▸ **GIVEN INFORMATION**
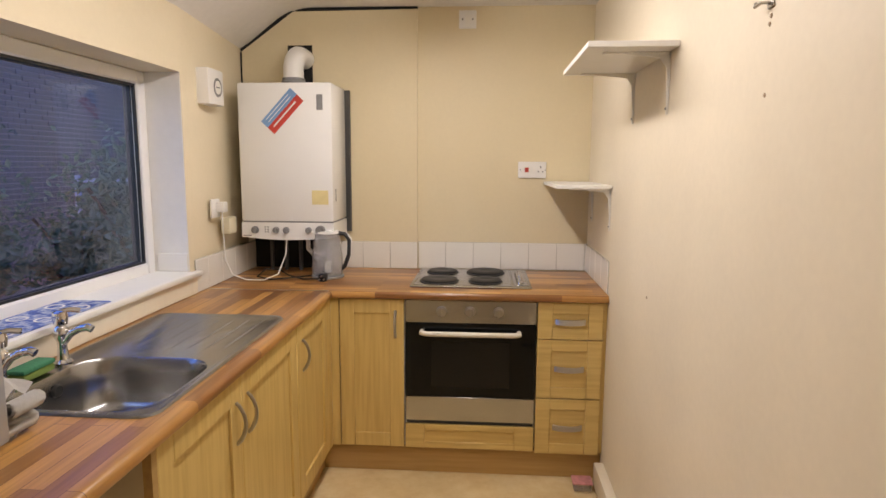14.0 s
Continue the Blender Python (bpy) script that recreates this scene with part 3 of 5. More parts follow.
sink_unit = cabinet("base_cabinet", "light oak double cabinet under the sink", (-1.72, FX - 0.021, 1.462, 2.452), to_side,
        [(1.465, 1.925, CB, CT - 0.004, bow(1.885, 0.80, 0.925), "door"), (1.925, 2.452, CB, CT - 0.004, bow(1.968, 0.80, 0.925), "door")])
cabinet("base_cabinet", "light oak single cabinet in the corner run", (-1.72, FX - 0.021, 2.456, 2.93), to_side,
        [(2.456, 2.905, CB, CT - 0.004, bow(2.525, 0.80, 0.925), "door")])
cabinet("base_cabinet", "light oak corner cabinet beside the oven", (-1.72, -0.826, FY + 0.021, 3.55), to_back,
        [(-1.128, -0.826, CB, CT - 0.004, bow(-0.865, 0.815, 0.94), "door")])
bm = boxes((FX - 0.02, FX, 2.907, FY - 0.002, CB, CT - 0.004), (FX, -1.131, FY, FY + 0.018, CB, CT - 0.004))
single("corner_post", bm, OAK, "light oak corner post between the two unit runs", "filler panel", smooth=False)
cabinet("drawer_cabinet", "light oak unit of three drawers beside the wall", (-0.216, 0.078, FY + 0.021, 3.55), to_back,
        [(-0.218, 0.078, 0.822, CT - 0.004, bow(-0.07, 0.905, 1.035, False, 0.02), "drawer_front"),
         (-0.218, 0.078, 0.543, 0.820, bow(-0.07, 0.685, 0.815, False, 0.02), "drawer_front"),
         (-0.218, 0.078, CB - 0.008, 0.541, bow(-0.07, 0.405, 0.535, False, 0.02), "drawer_front")], "drawer unit")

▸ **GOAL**
Quote the full listing above word for word; exclude every picture from the copy.

▸ **ANSWER TO THIS PROBLEM**
14.0 s
Continue the Blender Python (bpy) script that recreates this scene with part 3 of 5. More parts follow.
sink_unit = cabinet("base_cabinet", "light oak double cabinet under the sink", (-1.72, FX - 0.021, 1.462, 2.452), to_side,
        [(1.465, 1.925, CB, CT - 0.004, bow(1.885, 0.80, 0.925), "door"), (1.925, 2.452, CB, CT - 0.004, bow(1.968, 0.80, 0.925), "door")])
cabinet("base_cabinet", "light oak single cabinet in the corner run", (-1.72, FX - 0.021, 2.456, 2.93), to_side,
        [(2.456, 2.905, CB, CT - 0.004, bow(2.525, 0.80, 0.925), "door")])
cabinet("base_cabinet", "light oak corner cabinet beside the oven", (-1.72, -0.826, FY + 0.021, 3.55), to_back,
        [(-1.128, -0.826, CB, CT - 0.004, bow(-0.865, 0.815, 0.94), "door")])
bm = boxes((FX - 0.02, FX, 2.907, FY - 0.002, CB, CT - 0.004), (FX, -1.131, FY, FY + 0.018, CB, CT - 0.004))
single("corner_post", bm, OAK, "light oak corner post between the two unit runs", "filler panel", smooth=False)
cabinet("drawer_cabinet", "light oak unit of three drawers beside the wall", (-0.216, 0.078, FY + 0.021, 3.55), to_back,
        [(-0.218, 0.078, 0.822, CT - 0.004, bow(-0.07, 0.905, 1.035, False, 0.02), "drawer_front"),
         (-0.218, 0.078, 0.543, 0.820, bow(-0.07, 0.685, 0.815, False, 0.02), "drawer_front"),
         (-0.218, 0.078, CB - 0.008, 0.541, bow(-0.07, 0.405, 0.535, False, 0.02), "drawer_front")], "drawer unit")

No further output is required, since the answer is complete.